Problem: Reproduce the listing below character for character; drop every image.

# Start of Source data

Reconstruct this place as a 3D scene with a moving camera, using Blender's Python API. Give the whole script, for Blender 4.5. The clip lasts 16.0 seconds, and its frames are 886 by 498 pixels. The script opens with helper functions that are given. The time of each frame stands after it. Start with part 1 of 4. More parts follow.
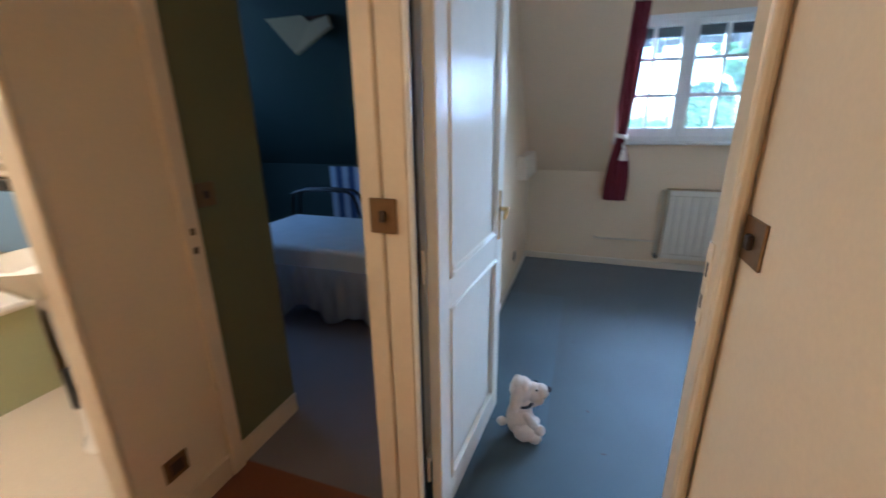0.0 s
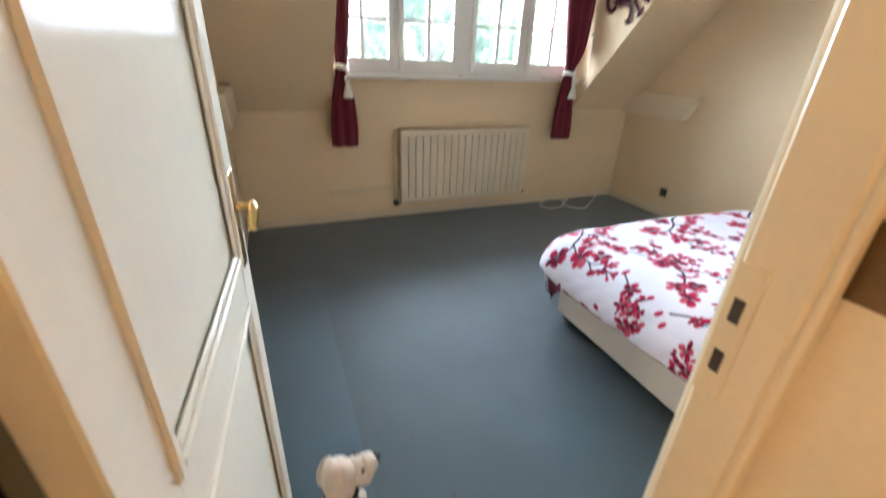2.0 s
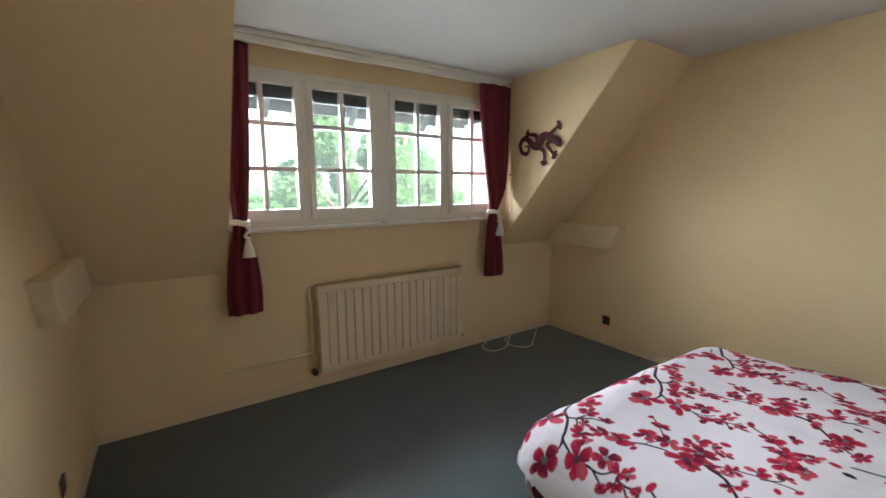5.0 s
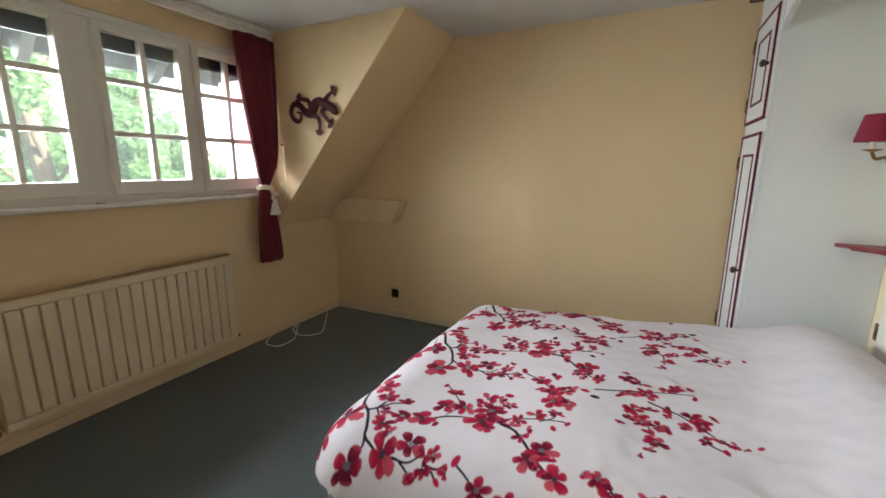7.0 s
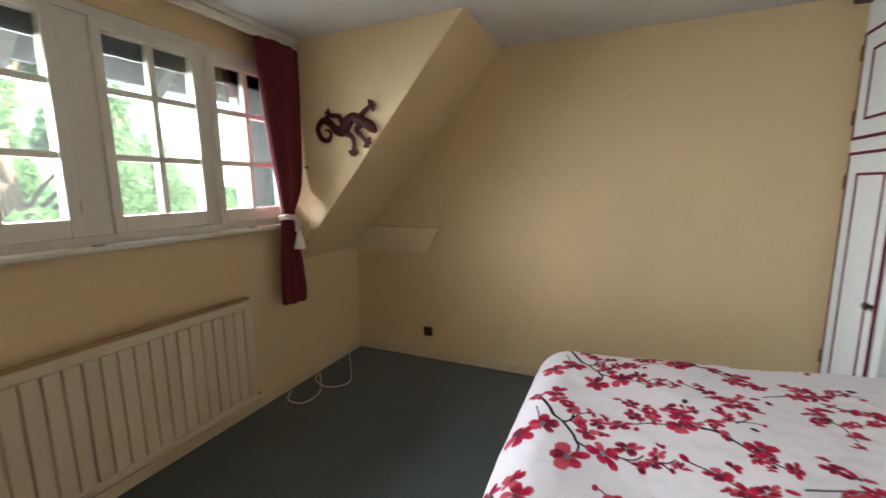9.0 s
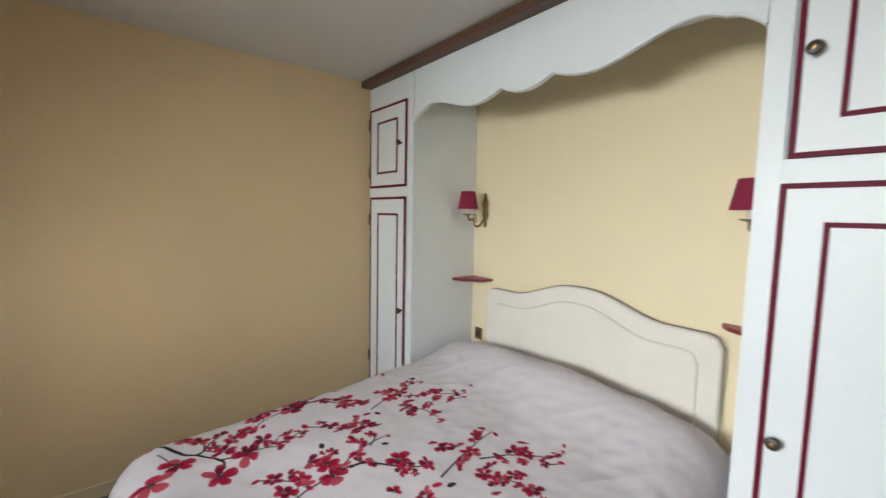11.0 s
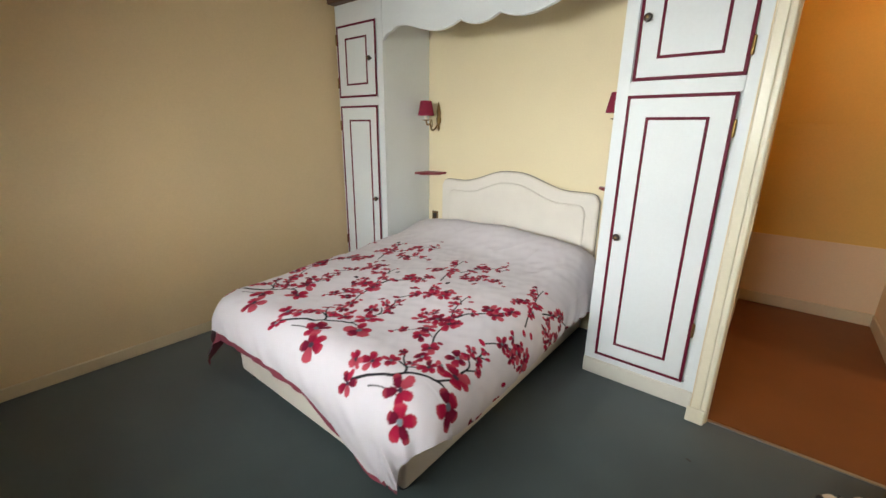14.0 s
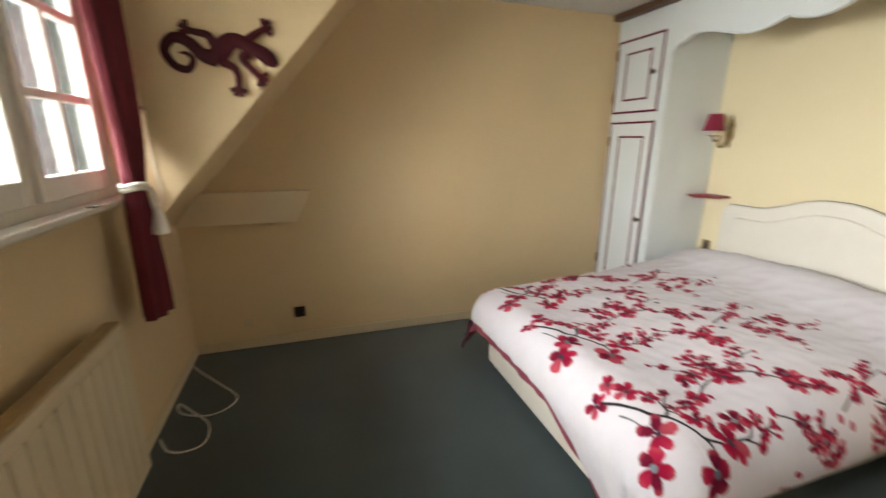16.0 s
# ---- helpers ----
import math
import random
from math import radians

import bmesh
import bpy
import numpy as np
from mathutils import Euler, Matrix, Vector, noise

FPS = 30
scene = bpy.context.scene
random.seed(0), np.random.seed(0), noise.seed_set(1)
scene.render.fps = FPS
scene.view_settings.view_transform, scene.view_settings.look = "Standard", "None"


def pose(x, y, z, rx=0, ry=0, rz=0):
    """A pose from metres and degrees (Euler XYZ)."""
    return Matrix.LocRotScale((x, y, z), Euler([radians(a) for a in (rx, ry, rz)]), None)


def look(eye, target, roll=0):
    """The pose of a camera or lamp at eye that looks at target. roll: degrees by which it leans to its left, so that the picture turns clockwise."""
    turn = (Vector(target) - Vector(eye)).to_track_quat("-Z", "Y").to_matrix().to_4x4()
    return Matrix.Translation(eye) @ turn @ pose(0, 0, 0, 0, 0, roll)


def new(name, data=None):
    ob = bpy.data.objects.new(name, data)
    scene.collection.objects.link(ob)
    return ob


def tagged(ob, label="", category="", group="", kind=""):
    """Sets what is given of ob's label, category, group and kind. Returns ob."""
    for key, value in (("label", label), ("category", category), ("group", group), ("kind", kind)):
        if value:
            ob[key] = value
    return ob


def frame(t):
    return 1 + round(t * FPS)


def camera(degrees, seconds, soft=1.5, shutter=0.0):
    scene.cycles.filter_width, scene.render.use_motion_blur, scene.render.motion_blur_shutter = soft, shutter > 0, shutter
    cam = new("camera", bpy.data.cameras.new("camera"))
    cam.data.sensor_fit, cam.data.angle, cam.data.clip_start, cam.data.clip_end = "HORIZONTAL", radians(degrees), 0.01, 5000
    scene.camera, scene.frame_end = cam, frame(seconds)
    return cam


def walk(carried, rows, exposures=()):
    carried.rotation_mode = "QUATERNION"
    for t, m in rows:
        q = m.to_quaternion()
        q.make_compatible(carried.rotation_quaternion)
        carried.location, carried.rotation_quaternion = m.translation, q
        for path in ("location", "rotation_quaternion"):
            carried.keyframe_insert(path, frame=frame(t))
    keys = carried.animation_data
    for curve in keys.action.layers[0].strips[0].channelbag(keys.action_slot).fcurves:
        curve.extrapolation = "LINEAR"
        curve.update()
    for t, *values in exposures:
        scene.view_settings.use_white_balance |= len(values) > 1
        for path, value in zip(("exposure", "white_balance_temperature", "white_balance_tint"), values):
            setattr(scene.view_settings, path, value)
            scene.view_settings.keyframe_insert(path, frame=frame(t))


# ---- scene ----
cam = camera(94.9, 16.0, shutter=0.4)
PATH = [
    (0, (1.029, 0.802, 1.453), (0.407, 2.605, 0.85), -0.7),
    (0.5, (0.879, 1.059, 1.428), (0.787, 2.873, 0.591), -0.4),
    (1, (0.83, 1.303, 1.311), (0.892, 2.863, 0.062), 0.7),
    (1.5, (0.827, 1.475, 1.292), (1.16, 2.972, 0.008), 2.5),
    (2, (0.791, 1.605, 1.392), (1.494, 3.272, 0.538), 2.5),
    (2.5, (0.771, 1.688, 1.468), (1.542, 3.457, 0.944), -0.2),
    (3, (0.778, 1.733, 1.532), (1.582, 3.534, 1.206), -0.6),
    (5.3, (1.0, 2.227, 1.497), (2.218, 3.786, 1.203), -0.4),
    (5.5, (1.012, 2.262, 1.508), (2.327, 3.735, 1.195), -0.3),
    (6, (1.038, 2.293, 1.497), (2.573, 3.527, 1.151), -0.1),
    (6.5, (1.09, 2.273, 1.48), (2.765, 3.298, 1.102), 0.2),
    (7, (1.154, 2.315, 1.458), (2.909, 3.188, 1.064), 0.3),
    (7.5, (1.289, 2.47, 1.469), (3.102, 3.209, 1.058), 0.5),
    (8, (1.338, 2.625, 1.482), (3.14, 3.408, 1.109), -0.1),
    (8.5, (1.331, 2.767, 1.494), (3.072, 3.701, 1.187), -1.1),
    (9, (1.328, 2.956, 1.498), (3.137, 3.749, 1.188), -0.6),
    (9.5, (1.526, 2.995, 1.466), (3.487, 3.275, 1.192), 0.6),
    (10, (1.696, 3.081, 1.516), (3.651, 2.711, 1.311), 0.8),
    (10.2, (1.727, 3.128, 1.525), (3.619, 2.507, 1.332), 0.7),
    (12.3, (1.469, 3.603, 1.55), (2.662, 2.014, 1.319), 1.8),
    (12.5, (1.459, 3.673, 1.532), (2.626, 2.076, 1.238), 1.3),
    (13, (1.423, 3.87, 1.501), (2.566, 2.287, 1.065), 0.5),
    (13.5, (1.337, 4.032, 1.473), (2.518, 2.502, 0.962), 0.8),
    (14, (1.287, 4.16, 1.475), (2.494, 2.669, 0.907), 0.6),
    (14.5, (1.301, 4.29, 1.464), (2.493, 2.791, 0.887), 0.0),
    (15, (1.303, 4.313, 1.465), (2.594, 2.9, 0.885), -0.0),
    (15.5, (1.315, 4.335, 1.469), (2.866, 3.199, 0.918), -1.1),
    (16, (1.341, 4.31, 1.497), (3.176, 3.706, 0.981), 0.4),
]
EXPOSURES = [(0.0, 3.45, 4300, 10), (0.5, 3.55, 4800, 10), (1.0, 3.65, 4900, 10), (1.5, 3.82, 5000, 10), (2.0, 3.9, 5600, 10), (2.5, 3.5, 6300, 10), (3.0, 3.1, 6500, 10), (5.3, 2.98, 6200, 10), (6.0, 3.05, 6200, 10),
             (7.0, 2.92, 6600, 10), (8.5, 2.85, 6600, 10), (9.5, 3.0, 6600, 10), (10.0, 2.95, 6600, 10), (12.5, 2.62, 6900, 10), (13.5, 2.75, 7000, 10), (14.5, 2.9, 7000, 10), (15.5, 2.96, 7200, 10), (16.0, 3.0, 7200, 10)]
walk(cam, [(t, look(eye, target, roll)) for t, eye, target, roll in PATH], EXPOSURES)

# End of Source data

Output of the exercise:
Reconstruct this place as a 3D scene with a moving camera, using Blender's Python API. Give the whole script, for Blender 4.5. The clip lasts 16.0 seconds, and its frames are 886 by 498 pixels. The script opens with helper functions that are given. The time of each frame stands after it. Start with part 1 of 4. More parts follow.
0.0 s
2.0 s
5.0 s
7.0 s
9.0 s
11.0 s
14.0 s
16.0 s
# ---- helpers ----
import math
import random
from math import radians

import bmesh
import bpy
import numpy as np
from mathutils import Euler, Matrix, Vector, noise

FPS = 30
scene = bpy.context.scene
random.seed(0), np.random.seed(0), noise.seed_set(1)
scene.render.fps = FPS
scene.view_settings.view_transform, scene.view_settings.look = "Standard", "None"


def pose(x, y, z, rx=0, ry=0, rz=0):
    """A pose from metres and degrees (Euler XYZ)."""
    return Matrix.LocRotScale((x, y, z), Euler([radians(a) for a in (rx, ry, rz)]), None)


def look(eye, target, roll=0):
    """The pose of a camera or lamp at eye that looks at target. roll: degrees by which it leans to its left, so that the picture turns clockwise."""
    turn = (Vector(target) - Vector(eye)).to_track_quat("-Z", "Y").to_matrix().to_4x4()
    return Matrix.Translation(eye) @ turn @ pose(0, 0, 0, 0, 0, roll)


def new(name, data=None):
    ob = bpy.data.objects.new(name, data)
    scene.collection.objects.link(ob)
    return ob


def tagged(ob, label="", category="", group="", kind=""):
    """Sets what is given of ob's label, category, group and kind. Returns ob."""
    for key, value in (("label", label), ("category", category), ("group", group), ("kind", kind)):
        if value:
            ob[key] = value
    return ob


def frame(t):
    return 1 + round(t * FPS)


def camera(degrees, seconds, soft=1.5, shutter=0.0):
    scene.cycles.filter_width, scene.render.use_motion_blur, scene.render.motion_blur_shutter = soft, shutter > 0, shutter
    cam = new("camera", bpy.data.cameras.new("camera"))
    cam.data.sensor_fit, cam.data.angle, cam.data.clip_start, cam.data.clip_end = "HORIZONTAL", radians(degrees), 0.01, 5000
    scene.camera, scene.frame_end = cam, frame(seconds)
    return cam


def walk(carried, rows, exposures=()):
    carried.rotation_mode = "QUATERNION"
    for t, m in rows:
        q = m.to_quaternion()
        q.make_compatible(carried.rotation_quaternion)
        carried.location, carried.rotation_quaternion = m.translation, q
        for path in ("location", "rotation_quaternion"):
            carried.keyframe_insert(path, frame=frame(t))
    keys = carried.animation_data
    for curve in keys.action.layers[0].strips[0].channelbag(keys.action_slot).fcurves:
        curve.extrapolation = "LINEAR"
        curve.update()
    for t, *values in exposures:
        scene.view_settings.use_white_balance |= len(values) > 1
        for path, value in zip(("exposure", "white_balance_temperature", "white_balance_tint"), values):
            setattr(scene.view_settings, path, value)
            scene.view_settings.keyframe_insert(path, frame=frame(t))


# ---- scene ----
cam = camera(94.9, 16.0, shutter=0.4)
PATH = [
    (0, (1.029, 0.802, 1.453), (0.407, 2.605, 0.85), -0.7),
    (0.5, (0.879, 1.059, 1.428), (0.787, 2.873, 0.591), -0.4),
    (1, (0.83, 1.303, 1.311), (0.892, 2.863, 0.062), 0.7),
    (1.5, (0.827, 1.475, 1.292), (1.16, 2.972, 0.008), 2.5),
    (2, (0.791, 1.605, 1.392), (1.494, 3.272, 0.538), 2.5),
    (2.5, (0.771, 1.688, 1.468), (1.542, 3.457, 0.944), -0.2),
    (3, (0.778, 1.733, 1.532), (1.582, 3.534, 1.206), -0.6),
    (5.3, (1.0, 2.227, 1.497), (2.218, 3.786, 1.203), -0.4),
    (5.5, (1.012, 2.262, 1.508), (2.327, 3.735, 1.195), -0.3),
    (6, (1.038, 2.293, 1.497), (2.573, 3.527, 1.151), -0.1),
    (6.5, (1.09, 2.273, 1.48), (2.765, 3.298, 1.102), 0.2),
    (7, (1.154, 2.315, 1.458), (2.909, 3.188, 1.064), 0.3),
    (7.5, (1.289, 2.47, 1.469), (3.102, 3.209, 1.058), 0.5),
    (8, (1.338, 2.625, 1.482), (3.14, 3.408, 1.109), -0.1),
    (8.5, (1.331, 2.767, 1.494), (3.072, 3.701, 1.187), -1.1),
    (9, (1.328, 2.956, 1.498), (3.137, 3.749, 1.188), -0.6),
    (9.5, (1.526, 2.995, 1.466), (3.487, 3.275, 1.192), 0.6),
    (10, (1.696, 3.081, 1.516), (3.651, 2.711, 1.311), 0.8),
    (10.2, (1.727, 3.128, 1.525), (3.619, 2.507, 1.332), 0.7),
    (12.3, (1.469, 3.603, 1.55), (2.662, 2.014, 1.319), 1.8),
    (12.5, (1.459, 3.673, 1.532), (2.626, 2.076, 1.238), 1.3),
    (13, (1.423, 3.87, 1.501), (2.566, 2.287, 1.065), 0.5),
    (13.5, (1.337, 4.032, 1.473), (2.518, 2.502, 0.962), 0.8),
    (14, (1.287, 4.16, 1.475), (2.494, 2.669, 0.907), 0.6),
    (14.5, (1.301, 4.29, 1.464), (2.493, 2.791, 0.887), 0.0),
    (15, (1.303, 4.313, 1.465), (2.594, 2.9, 0.885), -0.0),
    (15.5, (1.315, 4.335, 1.469), (2.866, 3.199, 0.918), -1.1),
    (16, (1.341, 4.31, 1.497), (3.176, 3.706, 0.981), 0.4),
]
EXPOSURES = [(0.0, 3.45, 4300, 10), (0.5, 3.55, 4800, 10), (1.0, 3.65, 4900, 10), (1.5, 3.82, 5000, 10), (2.0, 3.9, 5600, 10), (2.5, 3.5, 6300, 10), (3.0, 3.1, 6500, 10), (5.3, 2.98, 6200, 10), (6.0, 3.05, 6200, 10),
             (7.0, 2.92, 6600, 10), (8.5, 2.85, 6600, 10), (9.5, 3.0, 6600, 10), (10.0, 2.95, 6600, 10), (12.5, 2.62, 6900, 10), (13.5, 2.75, 7000, 10), (14.5, 2.9, 7000, 10), (15.5, 2.96, 7200, 10), (16.0, 3.0, 7200, 10)]
walk(cam, [(t, look(eye, target, roll)) for t, eye, target, roll in PATH], EXPOSURES)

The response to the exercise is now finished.